Keep only the lines of the listing that include the word "part", and copy them.

________________________________________

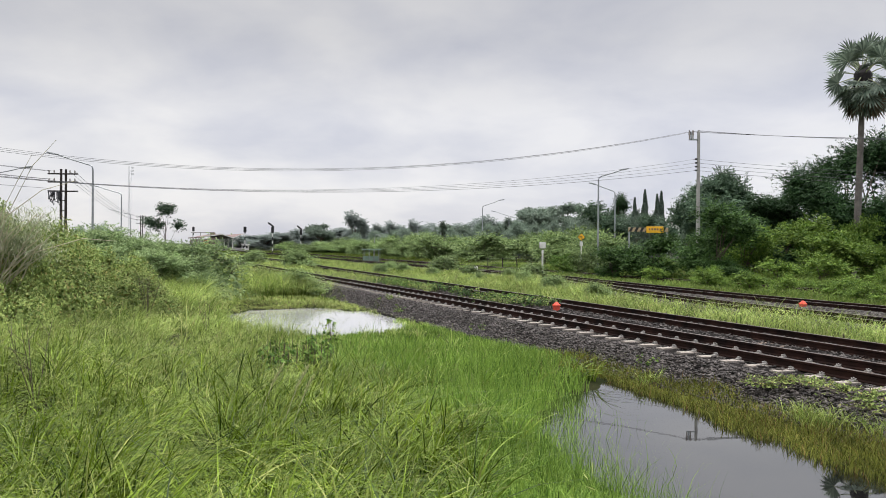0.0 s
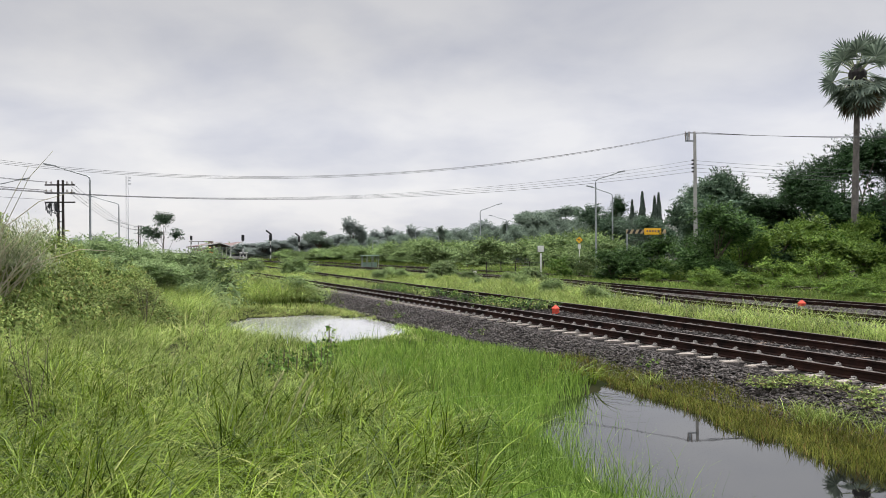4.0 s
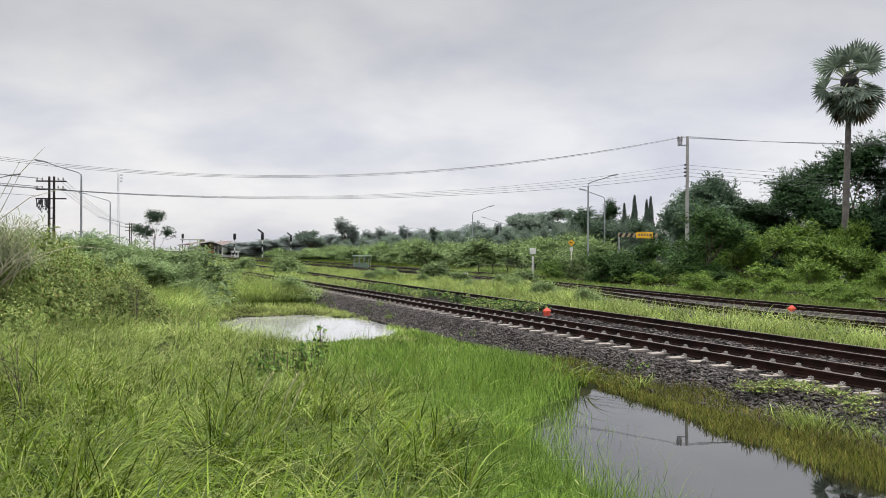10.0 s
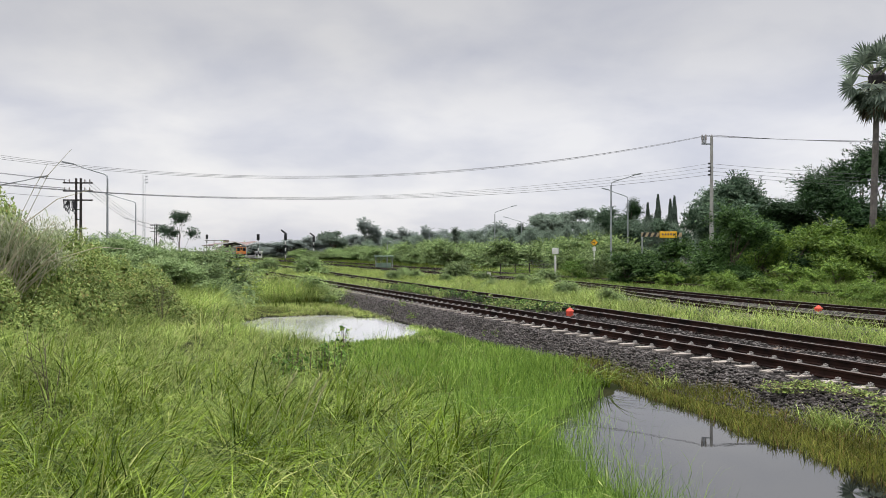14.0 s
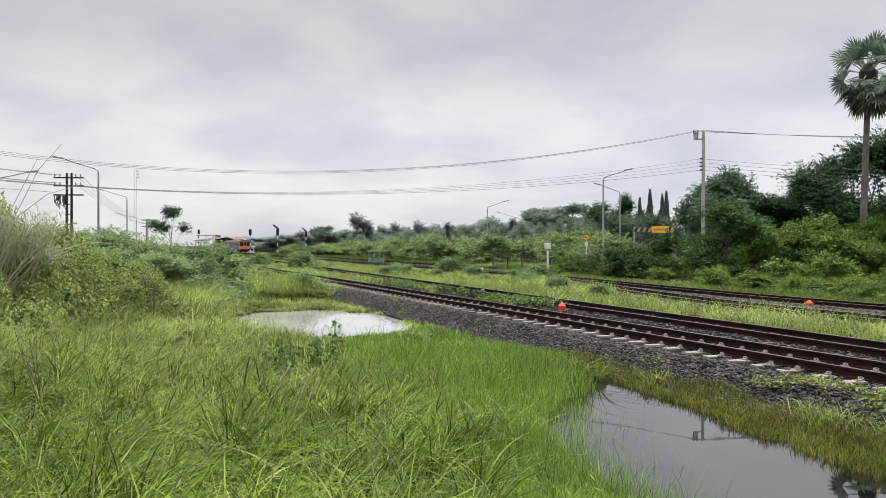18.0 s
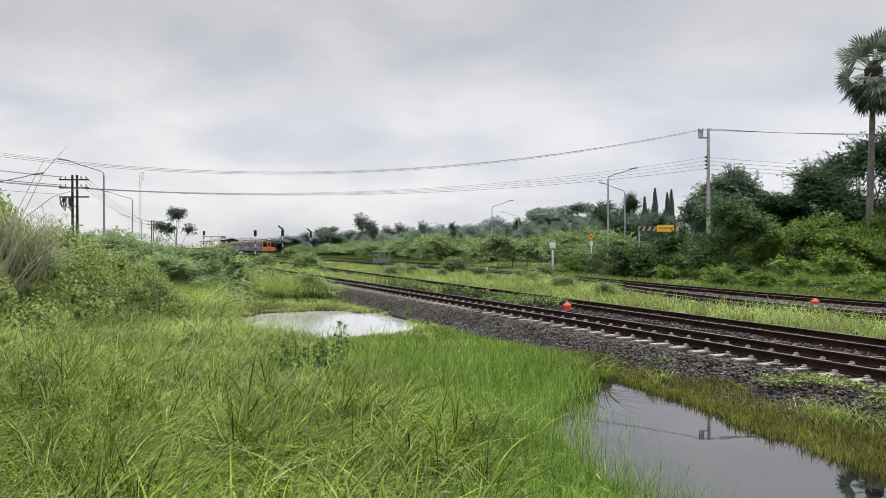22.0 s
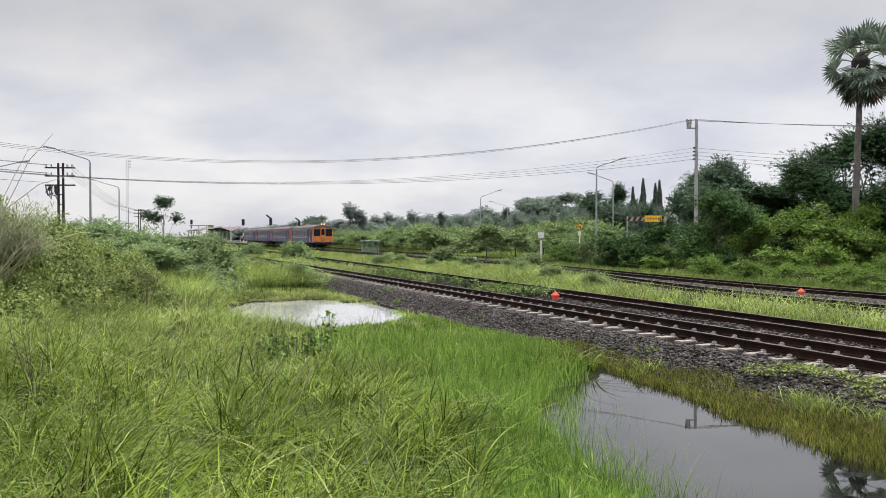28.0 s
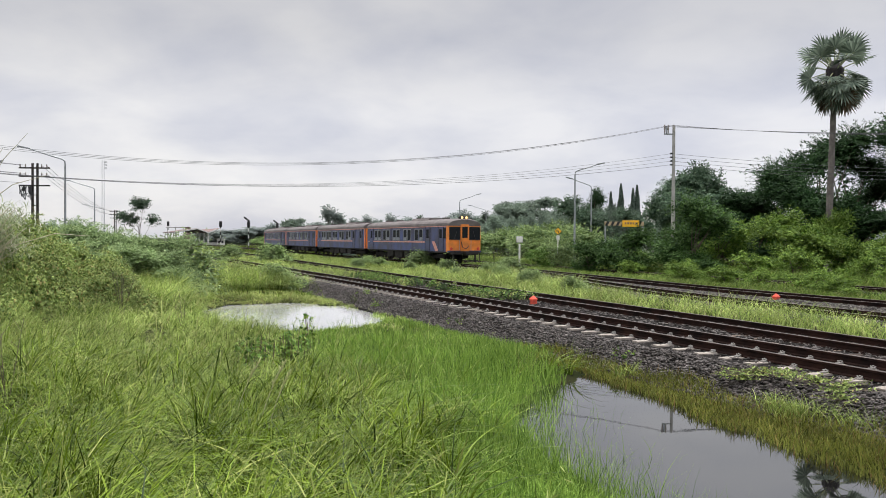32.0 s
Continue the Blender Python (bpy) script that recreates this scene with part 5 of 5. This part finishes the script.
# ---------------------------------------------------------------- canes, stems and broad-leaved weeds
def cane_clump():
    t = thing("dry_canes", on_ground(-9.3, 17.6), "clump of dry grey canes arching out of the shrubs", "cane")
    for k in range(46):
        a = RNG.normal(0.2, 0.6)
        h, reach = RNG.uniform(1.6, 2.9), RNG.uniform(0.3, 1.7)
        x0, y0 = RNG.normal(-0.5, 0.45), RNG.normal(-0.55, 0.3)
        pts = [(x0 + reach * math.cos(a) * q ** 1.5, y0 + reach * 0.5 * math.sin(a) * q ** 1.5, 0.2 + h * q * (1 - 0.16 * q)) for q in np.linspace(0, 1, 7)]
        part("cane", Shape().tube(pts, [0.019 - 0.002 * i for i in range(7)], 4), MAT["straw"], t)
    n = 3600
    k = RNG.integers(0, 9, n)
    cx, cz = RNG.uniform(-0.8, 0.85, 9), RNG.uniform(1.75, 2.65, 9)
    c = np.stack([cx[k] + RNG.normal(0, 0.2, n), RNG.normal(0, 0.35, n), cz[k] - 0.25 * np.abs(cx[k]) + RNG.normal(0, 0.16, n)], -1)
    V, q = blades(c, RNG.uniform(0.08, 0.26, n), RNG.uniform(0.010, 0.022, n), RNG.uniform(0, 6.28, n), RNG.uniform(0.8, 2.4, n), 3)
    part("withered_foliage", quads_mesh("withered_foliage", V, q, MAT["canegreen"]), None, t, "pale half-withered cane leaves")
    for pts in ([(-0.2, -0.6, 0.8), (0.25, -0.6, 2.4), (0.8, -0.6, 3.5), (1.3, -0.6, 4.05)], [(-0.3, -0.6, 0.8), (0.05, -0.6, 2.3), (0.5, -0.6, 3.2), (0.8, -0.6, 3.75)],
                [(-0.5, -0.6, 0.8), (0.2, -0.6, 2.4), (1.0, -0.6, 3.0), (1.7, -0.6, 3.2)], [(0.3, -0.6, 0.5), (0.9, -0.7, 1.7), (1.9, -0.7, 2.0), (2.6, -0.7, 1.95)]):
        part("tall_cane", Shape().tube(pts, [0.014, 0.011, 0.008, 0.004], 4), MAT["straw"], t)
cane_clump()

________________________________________

-- EXERCISE OUTPUT --
Continue the Blender Python (bpy) script that recreates this scene with part 5 of 5. This part finishes the script.
        part("cane", Shape().tube(pts, [0.019 - 0.002 * i for i in range(7)], 4), MAT["straw"], t)
    part("withered_foliage", quads_mesh("withered_foliage", V, q, MAT["canegreen"]), None, t, "pale half-withered cane leaves")
        part("tall_cane", Shape().tube(pts, [0.014, 0.011, 0.008, 0.004], 4), MAT["straw"], t)